» Given information
++++++

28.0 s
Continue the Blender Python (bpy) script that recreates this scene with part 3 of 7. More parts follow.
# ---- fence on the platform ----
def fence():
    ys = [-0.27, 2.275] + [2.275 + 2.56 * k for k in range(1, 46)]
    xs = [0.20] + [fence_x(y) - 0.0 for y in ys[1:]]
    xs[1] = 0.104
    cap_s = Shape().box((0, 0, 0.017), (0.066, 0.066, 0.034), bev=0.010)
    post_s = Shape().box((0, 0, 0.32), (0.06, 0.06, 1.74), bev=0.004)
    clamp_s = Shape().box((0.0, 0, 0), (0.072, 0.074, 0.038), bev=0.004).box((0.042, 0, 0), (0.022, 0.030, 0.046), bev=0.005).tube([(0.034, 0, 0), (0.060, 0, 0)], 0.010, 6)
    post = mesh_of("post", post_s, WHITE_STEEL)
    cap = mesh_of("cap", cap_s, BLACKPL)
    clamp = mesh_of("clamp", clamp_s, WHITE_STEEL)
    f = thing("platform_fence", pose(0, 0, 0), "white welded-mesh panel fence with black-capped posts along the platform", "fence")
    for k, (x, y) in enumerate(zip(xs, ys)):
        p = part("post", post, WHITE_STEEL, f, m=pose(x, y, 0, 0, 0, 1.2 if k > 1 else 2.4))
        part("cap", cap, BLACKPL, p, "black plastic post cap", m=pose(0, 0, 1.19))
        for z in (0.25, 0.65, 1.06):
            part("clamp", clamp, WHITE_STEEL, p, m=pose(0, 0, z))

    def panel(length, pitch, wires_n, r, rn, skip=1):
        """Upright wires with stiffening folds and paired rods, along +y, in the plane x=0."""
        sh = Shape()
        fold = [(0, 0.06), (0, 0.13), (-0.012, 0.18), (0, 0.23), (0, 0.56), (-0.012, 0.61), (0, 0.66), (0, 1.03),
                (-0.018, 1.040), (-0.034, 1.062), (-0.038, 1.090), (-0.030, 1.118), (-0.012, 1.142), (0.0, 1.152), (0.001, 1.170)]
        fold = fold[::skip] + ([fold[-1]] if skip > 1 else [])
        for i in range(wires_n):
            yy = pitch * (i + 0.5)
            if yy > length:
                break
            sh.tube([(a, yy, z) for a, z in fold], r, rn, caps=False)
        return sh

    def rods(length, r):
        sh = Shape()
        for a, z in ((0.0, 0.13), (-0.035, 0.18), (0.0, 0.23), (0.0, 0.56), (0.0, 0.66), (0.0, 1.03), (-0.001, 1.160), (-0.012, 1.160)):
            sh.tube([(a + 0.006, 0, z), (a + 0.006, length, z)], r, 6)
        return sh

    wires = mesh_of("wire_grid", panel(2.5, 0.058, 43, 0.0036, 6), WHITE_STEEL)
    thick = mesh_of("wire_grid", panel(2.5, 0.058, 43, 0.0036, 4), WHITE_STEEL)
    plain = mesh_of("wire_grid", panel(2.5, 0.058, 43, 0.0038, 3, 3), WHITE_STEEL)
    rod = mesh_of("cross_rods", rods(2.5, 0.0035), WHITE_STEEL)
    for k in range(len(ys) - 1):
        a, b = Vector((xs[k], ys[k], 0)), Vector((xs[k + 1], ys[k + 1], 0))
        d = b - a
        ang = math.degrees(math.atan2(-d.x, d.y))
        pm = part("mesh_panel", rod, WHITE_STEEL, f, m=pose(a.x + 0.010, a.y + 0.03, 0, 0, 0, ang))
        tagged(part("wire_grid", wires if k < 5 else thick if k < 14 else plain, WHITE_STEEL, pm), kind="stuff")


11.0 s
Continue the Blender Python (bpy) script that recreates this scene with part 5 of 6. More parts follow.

++++++

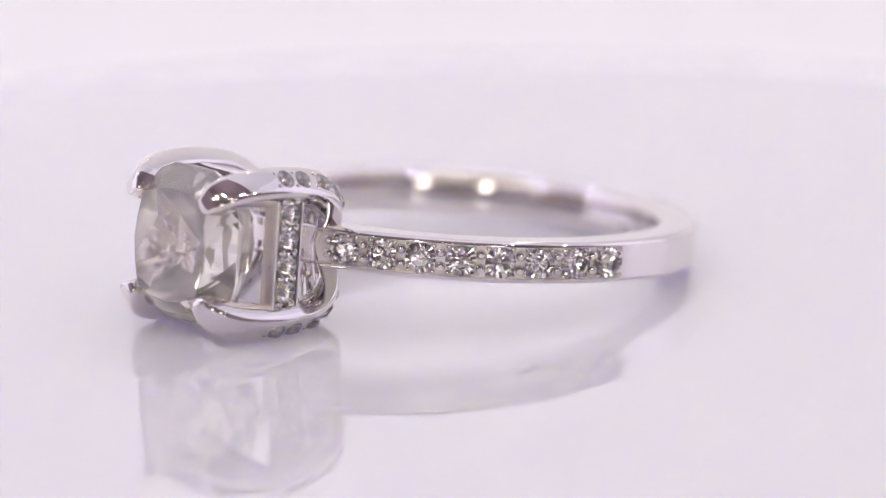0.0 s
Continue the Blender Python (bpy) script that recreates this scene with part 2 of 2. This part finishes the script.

++++++

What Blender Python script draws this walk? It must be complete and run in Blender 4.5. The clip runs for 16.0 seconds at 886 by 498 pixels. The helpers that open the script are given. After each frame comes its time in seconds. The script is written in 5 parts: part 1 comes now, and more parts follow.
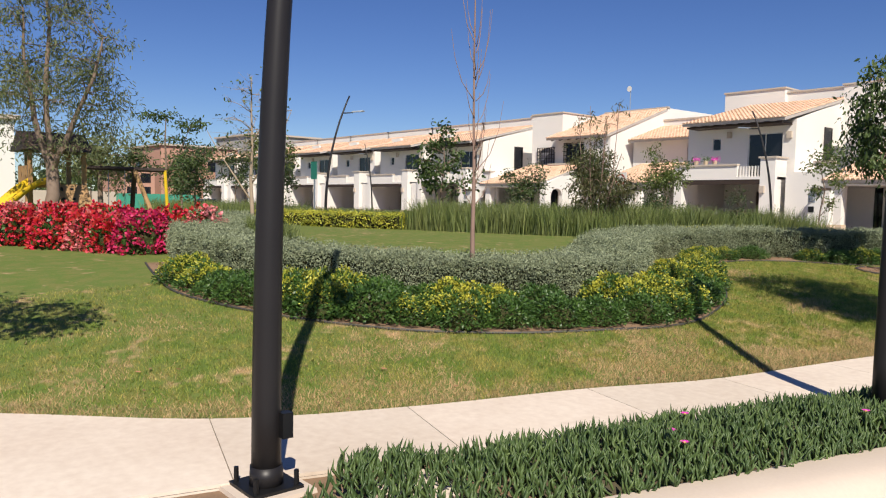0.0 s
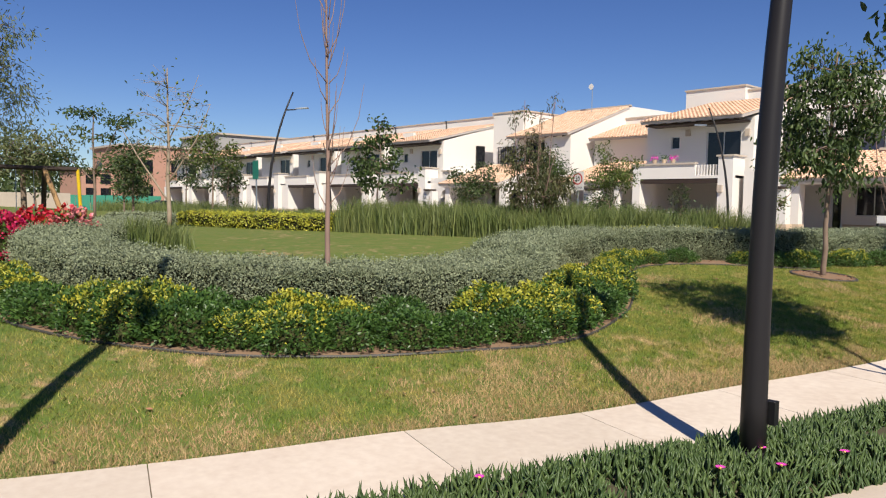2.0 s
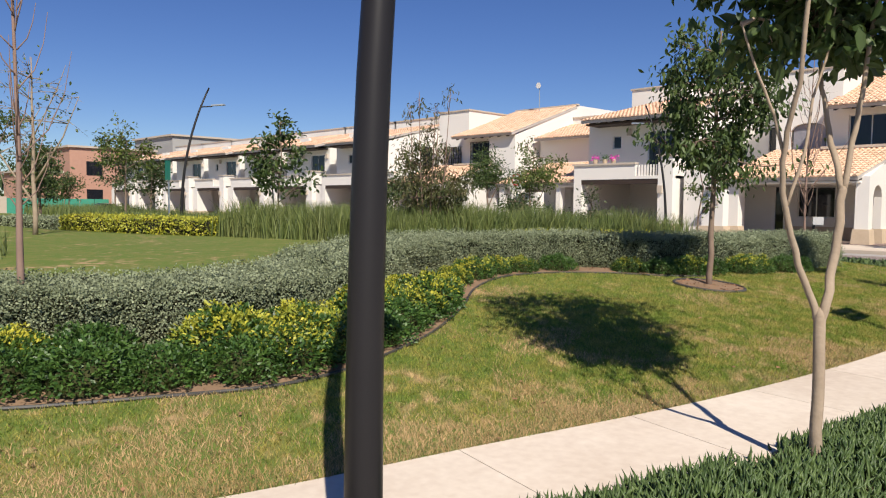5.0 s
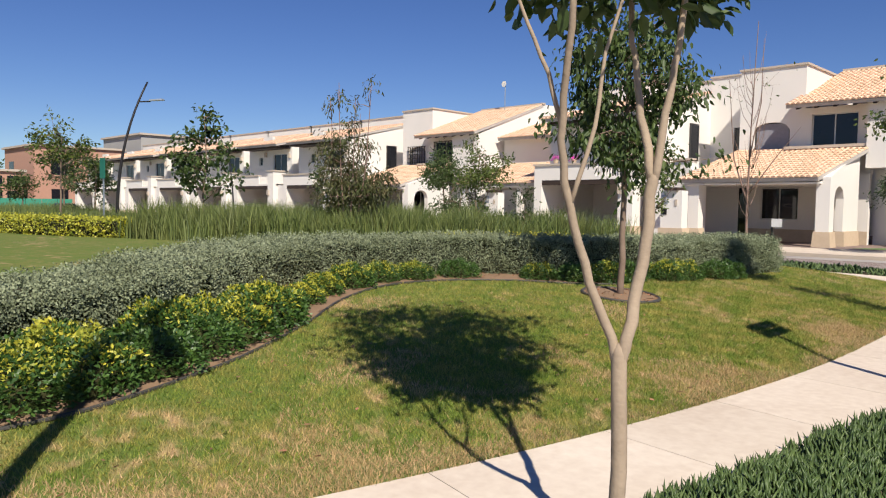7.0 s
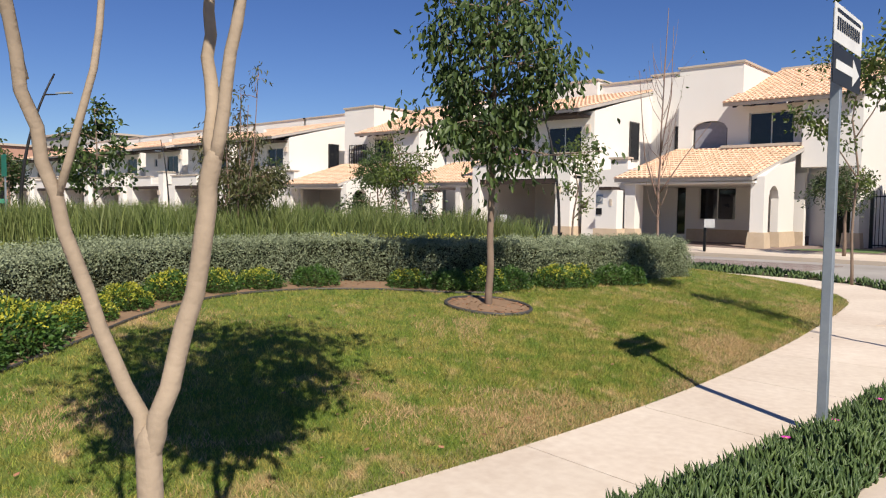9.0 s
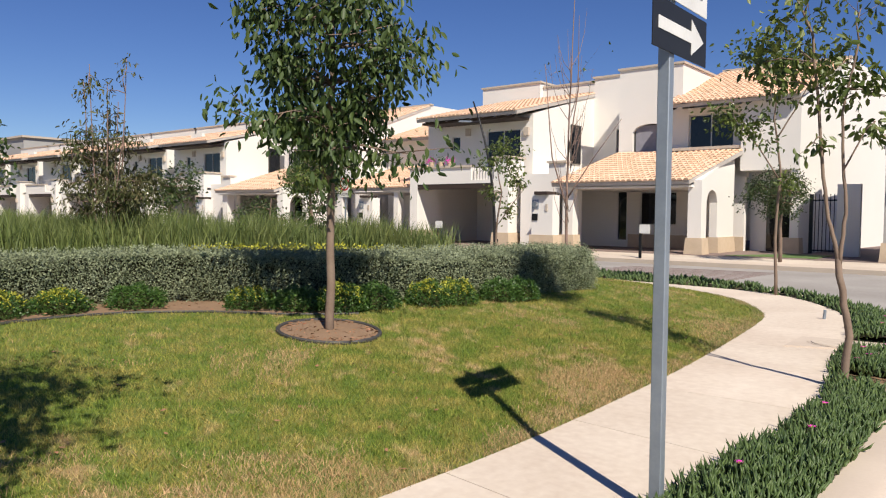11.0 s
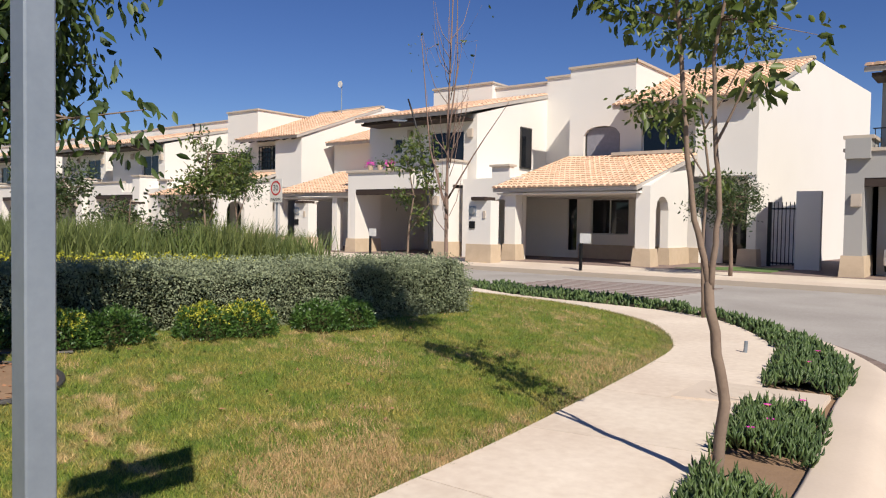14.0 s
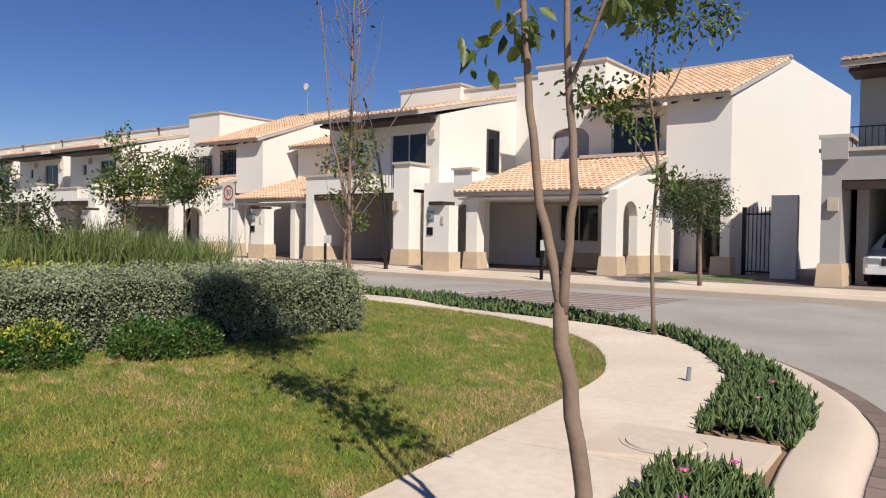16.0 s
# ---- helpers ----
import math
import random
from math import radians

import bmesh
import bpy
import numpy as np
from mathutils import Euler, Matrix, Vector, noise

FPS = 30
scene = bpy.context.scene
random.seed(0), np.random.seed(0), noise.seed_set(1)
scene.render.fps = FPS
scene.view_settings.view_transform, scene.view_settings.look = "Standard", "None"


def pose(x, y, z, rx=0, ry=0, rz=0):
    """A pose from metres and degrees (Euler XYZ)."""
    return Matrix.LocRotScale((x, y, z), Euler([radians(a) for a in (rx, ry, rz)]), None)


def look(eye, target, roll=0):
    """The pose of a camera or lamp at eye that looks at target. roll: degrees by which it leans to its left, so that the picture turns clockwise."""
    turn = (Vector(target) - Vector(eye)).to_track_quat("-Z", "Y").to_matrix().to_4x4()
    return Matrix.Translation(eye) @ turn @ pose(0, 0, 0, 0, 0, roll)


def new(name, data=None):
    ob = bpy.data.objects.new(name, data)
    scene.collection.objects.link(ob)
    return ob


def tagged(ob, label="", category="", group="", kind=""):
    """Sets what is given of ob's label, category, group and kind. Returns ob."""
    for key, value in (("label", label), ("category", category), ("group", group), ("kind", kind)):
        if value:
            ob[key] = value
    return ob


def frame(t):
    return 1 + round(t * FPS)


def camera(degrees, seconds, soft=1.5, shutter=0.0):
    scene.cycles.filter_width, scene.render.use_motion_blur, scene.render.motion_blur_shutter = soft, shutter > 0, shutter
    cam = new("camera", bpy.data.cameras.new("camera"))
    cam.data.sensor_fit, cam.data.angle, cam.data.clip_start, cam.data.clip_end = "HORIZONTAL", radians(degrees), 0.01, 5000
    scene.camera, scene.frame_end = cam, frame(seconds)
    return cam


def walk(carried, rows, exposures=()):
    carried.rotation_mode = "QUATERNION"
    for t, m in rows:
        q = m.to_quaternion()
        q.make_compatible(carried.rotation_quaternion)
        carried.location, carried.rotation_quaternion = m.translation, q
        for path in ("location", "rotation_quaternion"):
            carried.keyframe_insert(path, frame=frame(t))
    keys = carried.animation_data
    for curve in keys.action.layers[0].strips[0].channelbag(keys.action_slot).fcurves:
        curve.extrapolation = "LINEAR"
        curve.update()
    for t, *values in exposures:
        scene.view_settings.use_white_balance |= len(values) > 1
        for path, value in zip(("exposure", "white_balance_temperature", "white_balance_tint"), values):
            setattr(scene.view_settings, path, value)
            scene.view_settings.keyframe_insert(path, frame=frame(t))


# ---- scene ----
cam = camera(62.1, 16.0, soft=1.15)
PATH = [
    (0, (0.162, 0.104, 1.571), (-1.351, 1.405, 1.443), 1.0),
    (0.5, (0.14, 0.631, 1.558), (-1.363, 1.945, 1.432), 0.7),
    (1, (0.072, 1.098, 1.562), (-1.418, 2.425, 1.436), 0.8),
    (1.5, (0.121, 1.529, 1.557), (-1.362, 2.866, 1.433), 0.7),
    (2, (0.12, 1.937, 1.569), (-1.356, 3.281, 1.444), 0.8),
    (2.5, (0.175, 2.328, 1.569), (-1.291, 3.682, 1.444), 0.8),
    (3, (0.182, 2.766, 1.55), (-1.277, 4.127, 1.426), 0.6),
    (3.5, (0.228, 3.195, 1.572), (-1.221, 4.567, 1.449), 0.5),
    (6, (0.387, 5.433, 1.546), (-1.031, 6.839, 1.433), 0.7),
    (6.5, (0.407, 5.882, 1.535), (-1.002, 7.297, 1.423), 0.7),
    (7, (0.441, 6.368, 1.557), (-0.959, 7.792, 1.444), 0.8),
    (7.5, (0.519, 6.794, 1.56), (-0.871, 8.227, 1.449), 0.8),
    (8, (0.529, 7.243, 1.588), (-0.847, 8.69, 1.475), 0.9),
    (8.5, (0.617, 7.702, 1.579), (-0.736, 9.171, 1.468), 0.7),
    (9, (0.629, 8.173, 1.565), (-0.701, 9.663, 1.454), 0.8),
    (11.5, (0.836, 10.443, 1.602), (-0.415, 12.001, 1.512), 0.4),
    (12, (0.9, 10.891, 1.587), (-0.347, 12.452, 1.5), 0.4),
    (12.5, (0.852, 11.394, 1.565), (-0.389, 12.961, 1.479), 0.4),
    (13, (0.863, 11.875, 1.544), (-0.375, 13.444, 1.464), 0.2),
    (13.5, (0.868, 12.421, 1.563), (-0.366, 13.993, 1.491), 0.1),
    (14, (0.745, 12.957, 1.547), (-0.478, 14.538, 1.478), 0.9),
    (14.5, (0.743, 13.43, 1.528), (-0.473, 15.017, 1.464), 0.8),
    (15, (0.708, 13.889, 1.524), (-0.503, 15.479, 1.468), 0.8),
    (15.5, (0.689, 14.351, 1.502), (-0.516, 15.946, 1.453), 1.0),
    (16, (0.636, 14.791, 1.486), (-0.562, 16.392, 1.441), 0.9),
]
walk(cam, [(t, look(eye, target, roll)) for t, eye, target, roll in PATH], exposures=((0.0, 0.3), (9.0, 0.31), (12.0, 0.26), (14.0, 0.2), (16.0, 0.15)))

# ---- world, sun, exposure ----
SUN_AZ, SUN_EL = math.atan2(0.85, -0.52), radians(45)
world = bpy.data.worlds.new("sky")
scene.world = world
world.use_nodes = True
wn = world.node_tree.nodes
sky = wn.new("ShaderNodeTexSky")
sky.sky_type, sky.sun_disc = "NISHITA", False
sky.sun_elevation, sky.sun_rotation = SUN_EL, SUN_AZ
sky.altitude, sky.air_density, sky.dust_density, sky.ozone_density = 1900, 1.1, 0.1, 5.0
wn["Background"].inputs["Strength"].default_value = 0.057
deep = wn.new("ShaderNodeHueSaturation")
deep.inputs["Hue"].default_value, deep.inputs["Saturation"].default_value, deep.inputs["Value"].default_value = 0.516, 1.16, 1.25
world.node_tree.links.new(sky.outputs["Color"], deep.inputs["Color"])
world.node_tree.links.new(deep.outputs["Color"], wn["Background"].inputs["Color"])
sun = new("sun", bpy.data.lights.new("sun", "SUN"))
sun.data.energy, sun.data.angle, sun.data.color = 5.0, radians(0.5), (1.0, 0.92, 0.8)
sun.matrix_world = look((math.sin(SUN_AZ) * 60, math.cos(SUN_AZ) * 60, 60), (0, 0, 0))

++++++

» What to produce
Set down, exactly and alone, the run of lines from the line that has "setattr(scene.view_settings, path, value)" to the line that has "scene.view_settings.keyframe_insert(path, frame=frame(t))".

» In response
            setattr(scene.view_settings, path, value)
            scene.view_settings.keyframe_insert(path, frame=frame(t))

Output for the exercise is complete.